If I was to write a definition of "the gift that keeps on giving" as I have come to understand it, I would say the term refers to anything that provides a continued affect upon a recipient, though sometimes different than the original intent.
Back to the bamboo plant. (Notice that I dropped the word “lucky”.) I purchased it as a gift for my daughter and her college roommate. I thought it would be a nice addition to their dorm room - a little bit of greenery, with a nice sentiment attached. Bamboo plants are easy to care for, just requiring a little water once in a while. They can be vertically tall (this one was only about 12 inches) but narrow, so they take up less space on a shelf than a traditional plant. The one I gave them had a tag attached with the following message:
“Lucky Bamboo plant symbolizes luck and success because of its ability to grow quickly, healthly* and resilience. It is recommended by Feng Shui Masters to improve the energy in the home and to give the person more energy to face today's challenging life styles.”
*This may not have been originally written by a person whose first language was English - healthly is not a typo, but a direct quote.

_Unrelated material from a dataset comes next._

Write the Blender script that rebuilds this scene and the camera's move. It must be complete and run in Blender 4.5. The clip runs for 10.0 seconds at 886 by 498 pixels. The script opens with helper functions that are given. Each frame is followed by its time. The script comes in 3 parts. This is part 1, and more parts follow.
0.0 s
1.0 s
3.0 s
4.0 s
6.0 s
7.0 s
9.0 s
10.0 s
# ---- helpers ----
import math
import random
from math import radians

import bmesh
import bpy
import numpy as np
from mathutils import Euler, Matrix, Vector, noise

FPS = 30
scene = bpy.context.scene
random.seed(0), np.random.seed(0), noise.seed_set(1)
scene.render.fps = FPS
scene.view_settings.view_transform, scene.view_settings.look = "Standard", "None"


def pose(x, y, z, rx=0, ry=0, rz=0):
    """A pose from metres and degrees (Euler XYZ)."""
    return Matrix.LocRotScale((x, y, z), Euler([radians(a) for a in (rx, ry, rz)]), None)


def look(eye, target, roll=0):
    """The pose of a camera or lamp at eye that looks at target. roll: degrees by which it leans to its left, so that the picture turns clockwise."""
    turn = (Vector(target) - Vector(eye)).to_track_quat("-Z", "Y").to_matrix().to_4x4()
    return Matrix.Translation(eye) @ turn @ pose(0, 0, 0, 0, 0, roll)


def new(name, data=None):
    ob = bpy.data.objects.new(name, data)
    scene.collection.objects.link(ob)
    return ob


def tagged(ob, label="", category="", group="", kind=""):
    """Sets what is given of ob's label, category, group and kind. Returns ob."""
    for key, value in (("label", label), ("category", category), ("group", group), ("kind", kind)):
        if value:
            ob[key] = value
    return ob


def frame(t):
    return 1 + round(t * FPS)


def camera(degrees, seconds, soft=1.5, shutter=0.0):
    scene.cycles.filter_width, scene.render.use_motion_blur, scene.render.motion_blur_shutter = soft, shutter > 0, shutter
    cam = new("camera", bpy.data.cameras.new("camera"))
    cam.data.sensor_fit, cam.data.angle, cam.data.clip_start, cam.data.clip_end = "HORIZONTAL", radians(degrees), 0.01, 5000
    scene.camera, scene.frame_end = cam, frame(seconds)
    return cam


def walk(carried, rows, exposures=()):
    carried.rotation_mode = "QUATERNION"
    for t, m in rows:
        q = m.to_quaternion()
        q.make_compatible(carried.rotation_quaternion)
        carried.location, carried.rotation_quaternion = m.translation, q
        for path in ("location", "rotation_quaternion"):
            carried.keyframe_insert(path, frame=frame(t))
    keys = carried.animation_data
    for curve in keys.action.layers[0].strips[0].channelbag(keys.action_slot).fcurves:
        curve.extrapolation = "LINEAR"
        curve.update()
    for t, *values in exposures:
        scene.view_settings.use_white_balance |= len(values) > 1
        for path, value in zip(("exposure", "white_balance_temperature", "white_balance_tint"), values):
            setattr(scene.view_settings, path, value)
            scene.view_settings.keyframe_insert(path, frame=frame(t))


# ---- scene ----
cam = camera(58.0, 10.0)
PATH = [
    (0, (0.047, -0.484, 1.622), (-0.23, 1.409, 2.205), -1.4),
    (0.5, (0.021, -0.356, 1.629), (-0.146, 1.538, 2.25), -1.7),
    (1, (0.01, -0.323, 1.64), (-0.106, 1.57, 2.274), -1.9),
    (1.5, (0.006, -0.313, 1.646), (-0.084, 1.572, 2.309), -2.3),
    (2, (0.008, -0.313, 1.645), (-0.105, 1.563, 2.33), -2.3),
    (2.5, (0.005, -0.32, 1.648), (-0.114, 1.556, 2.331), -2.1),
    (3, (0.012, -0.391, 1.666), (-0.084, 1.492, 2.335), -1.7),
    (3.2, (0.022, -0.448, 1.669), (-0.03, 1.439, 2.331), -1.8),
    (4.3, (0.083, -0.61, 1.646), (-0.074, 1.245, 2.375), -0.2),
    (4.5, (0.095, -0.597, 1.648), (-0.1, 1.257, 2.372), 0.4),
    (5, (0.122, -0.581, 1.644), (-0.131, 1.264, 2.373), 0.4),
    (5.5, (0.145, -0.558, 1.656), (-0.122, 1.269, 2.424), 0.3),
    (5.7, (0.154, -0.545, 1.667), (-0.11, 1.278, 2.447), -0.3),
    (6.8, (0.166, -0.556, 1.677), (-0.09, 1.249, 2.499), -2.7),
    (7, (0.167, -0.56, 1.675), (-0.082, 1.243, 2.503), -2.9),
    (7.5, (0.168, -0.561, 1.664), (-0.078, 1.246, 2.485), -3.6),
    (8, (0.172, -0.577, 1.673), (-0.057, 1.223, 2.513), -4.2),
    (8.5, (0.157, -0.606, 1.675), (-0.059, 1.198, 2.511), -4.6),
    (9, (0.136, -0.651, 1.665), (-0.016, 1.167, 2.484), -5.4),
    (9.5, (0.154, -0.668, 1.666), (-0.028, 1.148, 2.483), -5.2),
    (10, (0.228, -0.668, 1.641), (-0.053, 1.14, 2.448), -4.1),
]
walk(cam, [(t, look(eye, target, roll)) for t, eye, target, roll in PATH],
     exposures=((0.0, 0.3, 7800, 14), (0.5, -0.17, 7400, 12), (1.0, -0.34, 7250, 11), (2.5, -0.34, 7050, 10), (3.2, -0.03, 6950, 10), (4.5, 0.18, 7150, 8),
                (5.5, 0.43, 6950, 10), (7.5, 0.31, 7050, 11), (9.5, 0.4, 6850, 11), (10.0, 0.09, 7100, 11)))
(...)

Perfect for college students, right? Hardly.
While I was helping my daughter pack up to return home from college earlier this month, she suddenly held up the plant, and said, “Mom, we appreciated the thought, but please never buy me a gift like this again!”
I was confused. First of all, it took me a minute to even know what she was referring to, having to step around and look over the mounds of possessions needing to be stuffed into suitcases and boxes. These two girls had managed to live in a dorm room the size of a box with an unbelievable amount of stuff for over nine months. How they did it is beyond me - every available inch of space had been utilized. At first I thought it was the issue of finding a place to keep the plant that had been the problem.
My daughter explained. “We have been so worried we would kill this thing. Look at it - it is turning brown. What happens to our luck if it dies? It has to go home with us. And you have to keep it next year, and make sure it stays alive.”
No way. I am terrible with indoor plants. The car is going to be more stuffed than this room. We couldn't possibly take it home. Besides, the “luck” was really just meant to last this semester.
They were unconvinced. The plant rode the 600 miles to our house in a cup holder of the car. I am now the caregiver of the plant, and responsible for the continued success and luck of my daughter and her roommate.
The gift that keeps on giving. Right back at ya mom.
What is the worst gift you have ever received?